Es sei durchaus möglich, den höchsten Score zu erreichen. Das gelte auch für Kunden, die in der Nacht unterwegs sein müssen. „Die Nachtschwester wird nicht bestraft, nur weil sie im Dunklen unterwegs ist“, betonte Rheinländer.

Probleme bereitet hingegen immer wieder die Technik. Die Kunden hätten eine Mitwirkungspflicht und müssten stets die neusten Updates auf ihre Smartphones laden. Unzufrieden ist der HUK-Coburg Manager auch mit der Aktivierungsquote des Telematiktarifs. So würden viele Kunden beim Abschluss den modernen Tarif wählen, doch nur etwas mehr als die Hälfte würden ihn auch sofort aktivieren. „Hier wollen wir künftig eine Quote von 80 bis 90 Prozent erreichen“, sagte der Huk-Coburg-Vorstand. Das Problem sei, dass der Wunsch nach einem Telematik-Tarif oft „die erste Diskussion in der Familie nicht übersteht“. Daher will der Versicherer künftig erst warten, bis der Kunde die App aktiviert hat und dann den Sensor verschicken.

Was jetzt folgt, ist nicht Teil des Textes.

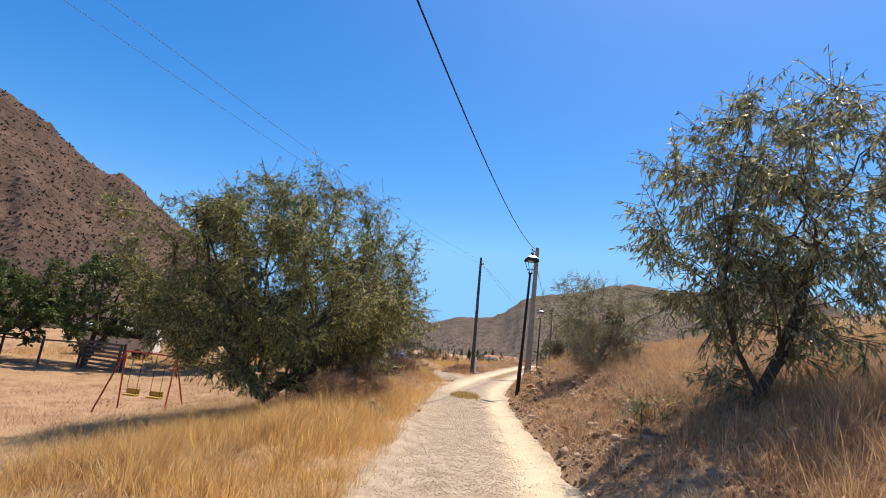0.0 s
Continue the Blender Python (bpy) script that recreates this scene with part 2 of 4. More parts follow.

Großer Erfolg kommt Restkunden teuer

In einem Streitgespräch mit Professor Fred Wagner von der Universität Leipzig musste Rheinländer eingestehen, dass bei einem großen Erfolg der Telematik die Beiträge für die restlichen Kunden, die ein solches Angebot ablehnen, auf die Dauer immer teurer würden. Damit bestätigt der Versicherer, dass es eine Sogwirkung in Telematiktarife geben könnte. Wagner sieht aber keine Diskriminierung für Autofahrer, die künftig außerhalb des Angebots eine extrem hohe Prämie zahlen müssten. Sie könnten ja jederzeit in den Telematik-Tarif eintreten und dann dort durch gute Fahrleistungen ihre Versicherungskosten senken.

Für ältere Autofahrer sieht Wagner eine große Chance bei der Fahrstilkontrolle. „Gute Fahrer können dann so alt sein wie sie wollen, dass dürfte den Versicherer nicht mehr interessieren“, so Wagner.